The walls are at their widest at a depth of 12 metres. A secret underground passage is thought to have run from the tower, to the Shirvanshahs’ Palace. An underground passage was discovered in the Walled City during archaeological excavations in 1982. It ran north to south from the Shemakhi gate into the medieval city to the Salyan gate. The passage passes under the 14th century Multan Karvansaray, not far from the Maiden Tower. 

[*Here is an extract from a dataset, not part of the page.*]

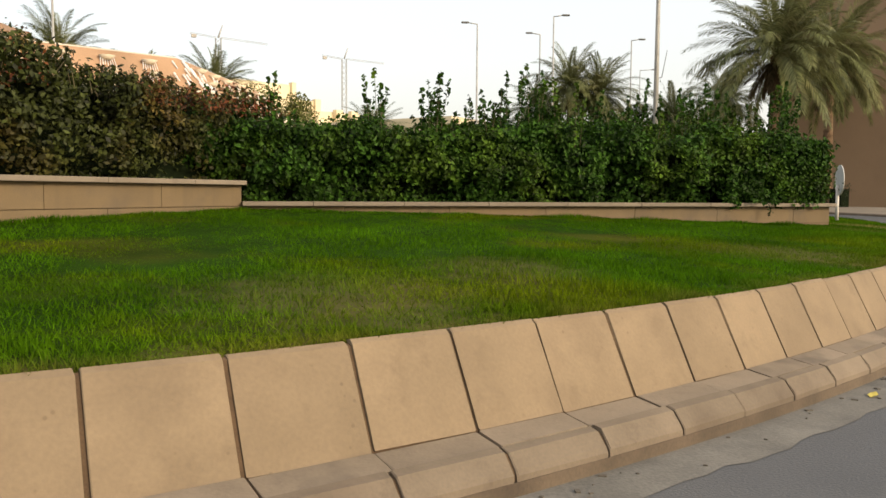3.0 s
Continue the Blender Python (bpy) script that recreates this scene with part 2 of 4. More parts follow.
def worn(m, spots, colour):
    """Patches of bare ground in a lawn material: (x, y, radius, amount), ragged and fading outwards."""
    n, l = m.node_tree.nodes, m.node_tree.links
    b = n["Principled BSDF"]
    was = b.inputs["Base Color"].links[0].from_socket
    geo = n.new("ShaderNodeNewGeometry")
    fine = n.new("ShaderNodeTexNoise")
    fine.inputs["Scale"].default_value, fine.inputs["Detail"].default_value = 4.5, 6.0
    l.new(geo.outputs["Position"], fine.inputs["Vector"])
    total = None
    for x, y, r, amount in spots:
        d = n.new("ShaderNodeVectorMath")
        d.operation = "DISTANCE"
        flat = n.new("ShaderNodeVectorMath")
        flat.operation = "MULTIPLY"
        flat.inputs[1].default_value = (1, 1, 0)
        l.new(geo.outputs["Position"], flat.inputs[0])
        l.new(flat.outputs[0], d.inputs[0])
        d.inputs[1].default_value = (x, y, 0)
        wob = n.new("ShaderNodeMath")
        wob.operation = "MULTIPLY_ADD"
        l.new(fine.outputs["Fac"], wob.inputs[0])
        wob.inputs[1].default_value = r * 1.6
        l.new(d.outputs["Value"], wob.inputs[2])
        t = n.new("ShaderNodeMapRange")
        t.interpolation_type = "SMOOTHSTEP"
        t.inputs["From Min"].default_value, t.inputs["From Max"].default_value = r * 1.15, r * 2.0
        t.inputs["To Min"].default_value, t.inputs["To Max"].default_value = amount, 0.0
        l.new(wob.outputs[0], t.inputs["Value"])
        if total is None:
            total = t.outputs[0]
        else:
            mx = n.new("ShaderNodeMath")
            mx.operation = "MAXIMUM"
            l.new(total, mx.inputs[0])
            l.new(t.outputs[0], mx.inputs[1])
            total = mx.outputs[0]
    mix = n.new("ShaderNodeMix")
    mix.data_type = "RGBA"
    l.new(total, mix.inputs[0])
    l.new(was, mix.inputs[6])
    mix.inputs[7].default_value = (*colour, 1)
    l.new(mix.outputs[2], b.inputs["Base Color"])


# bare and thin places in the lawn: x, y, radius, amount
BARE = [(21.15, -10.75, 0.8, 1.0), (21.45, -11.4, 0.45, 1.0), (21.6, -10.1, 0.45, 1.0), (20.8, -10.5, 0.4, 1.0), (7.6, -22.5, 0.7, 0.25), (8.8, -21.7, 1.0, 0.35), (5.3, -23.9, 0.5, 0.4), (12.5, -20.3, 0.9, 0.3), (20.0, -12.6, 0.6, 0.4), (22.3, -10.5, 0.55, 0.45), (21.9, -12.0, 0.4, 0.5),
        (23.7, 1.8, 0.9, 0.5), (23.2, -0.9, 0.8, 0.45), (22.5, 3.6, 0.9, 0.35), (16.6, -17.2, 0.9, 0.35), (13.6, -19.0, 0.7, 0.3)]
# chalky and dusty places on the road
worn(M["asphalt"], [(22.9, 22.6, 0.7, 0.35), (13.9, 33.0, 0.8, 0.6), (12.4, 33.6, 0.7, 0.5), (15.4, 32.2, 0.7, 0.45), (21.5, 28.0, 1.1, 0.3), (26.2, 6.0, 1.0, 0.3), (25.8, 9.5, 0.9, 0.3), (0.5, -27.5, 1.2, 0.25), (-6.0, -28.6, 1.3, 0.25), (6.0, -27.0, 1.0, 0.3), (18.5, 27.5, 1.6, 0.25), (12.0, 31.0, 0.35, 0.6), (13.4, 31.4, 0.4, 0.6), (14.4, 32.0, 0.45, 0.7), (15.3, 32.5, 0.45, 0.6), (17.1, 32.2, 0.4, 0.5), (21.7, 27.3, 0.35, 0.6), (11.0, 28.5, 1.5, 0.3), (16.0, 29.5, 1.6, 0.3)], (0.165, 0.157, 0.142))
worn(M["lawn"], BARE, (0.185, 0.138, 0.068))
worn(M["blade"], BARE, (0.165, 0.140, 0.036))


def marks(m, colour, scale, amount, streak=0.0):
    """Small round spots, blotches and, on walls, run-down streaks of dirt."""
    n, l = m.node_tree.nodes, m.node_tree.links
    b = n["Principled BSDF"]
    was = b.inputs["Base Color"].links[0].from_socket
    geo = n.new("ShaderNodeNewGeometry")

    def ramp(socket, lo, hi, top):
        t = n.new("ShaderNodeMapRange")
        t.inputs["From Min"].default_value, t.inputs["From Max"].default_value, t.inputs["To Max"].default_value = lo, hi, top
        l.new(socket, t.inputs["Value"])
        return t.outputs[0]

    def join(op, a, c):
        t = n.new("ShaderNodeMath")
        t.operation = op
        l.new(a, t.inputs[0])
        l.new(c, t.inputs[1])
        return t.outputs[0]

    vo = n.new("ShaderNodeTexVoronoi")
    vo.inputs["Scale"].default_value = scale
    l.new(geo.outputs["Position"], vo.inputs["Vector"])
    gate = n.new("ShaderNodeTexNoise")
    gate.inputs["Scale"].default_value, gate.inputs["Detail"].default_value = scale * 0.45, 3.0
    l.new(geo.outputs["Position"], gate.inputs["Vector"])
    total = join("MULTIPLY", ramp(vo.outputs["Distance"], 0.16, 0.08, amount), ramp(gate.outputs["Fac"], 0.50, 0.58, 1.0))
    blot = n.new("ShaderNodeTexNoise")
    blot.inputs["Scale"].default_value, blot.inputs["Detail"].default_value, blot.inputs["Roughness"].default_value = 5.5, 7.0, 0.7
    l.new(geo.outputs["Position"], blot.inputs["Vector"])
    total = join("MAXIMUM", total, ramp(blot.outputs["Fac"], 0.56, 0.74, amount * 0.8))
    if streak:
        mp = n.new("ShaderNodeMapping")
        mp.inputs["Scale"].default_value = (6.0, 6.0, 0.5)
        l.new(geo.outputs["Position"], mp.inputs["Vector"])
        run = n.new("ShaderNodeTexNoise")
        run.inputs["Scale"].default_value, run.inputs["Detail"].default_value = 1.0, 5.0
        l.new(mp.outputs[0], run.inputs["Vector"])
        total = join("MAXIMUM", total, ramp(run.outputs["Fac"], 0.52, 0.72, streak))
    mix = n.new("ShaderNodeMix")
    mix.data_type = "RGBA"
    l.new(total, mix.inputs[0])
    l.new(was, mix.inputs[6])
    mix.inputs[7].default_value = (*colour, 1)
    l.new(mix.outputs[2], b.inputs["Base Color"])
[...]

Documents and excavations show that the Maiden Tower was linked to the Baku city walls in the south and north-east. The remains of buildings to the south and west of the tower are proof of this. This wall may have been linked with Sabayil Tower, the ruins of which are now in the Caspian Sea. Research has shown that Sabayil Tower dates back to the 13th to 14th centuries. Abdurrashid Bakuvi, who lived in the late 14th -early 15th centuries, wrote: "There are two mighty towers built of stone in Baku. One of them is on the coast of the sea and the other on a high point. The top of the tower on a high point was destroyed during the Mongol attacks." The destroyed tower remembered by Bakuvi is thought to be the Maiden Tower, while the other is the fortress walls of Baku.

There are different interpretations of the term "maiden" in the name of the tower. Some scholars connect this word to legends which have no known historical basis (see the text box). Others try to date the tower to the era of the Persian Sassanid Empire (224-636 AD) or even further back and use the name as an argument. Maiden Towers exist not only in Baku and Azerbaijan but also in other Oriental countries. Excavations have shown that most of them date back to medieval times. They are thought to bear the name Maiden Tower to symbolize their impregnability by the enemy during attack. The towers were for princes and their families. The Maiden Tower in Baku and the others in Azerbaijan (in Shamakhi and Ismailly) are indeed well built and impregnable. This view is the most likely explanation for the name Maiden Tower. 

Maiden Tower was inscribed on the World Heritage List at the World Heritage Committee’s 24th session held in Cairns, Australia on 27 November - 2 December 2000.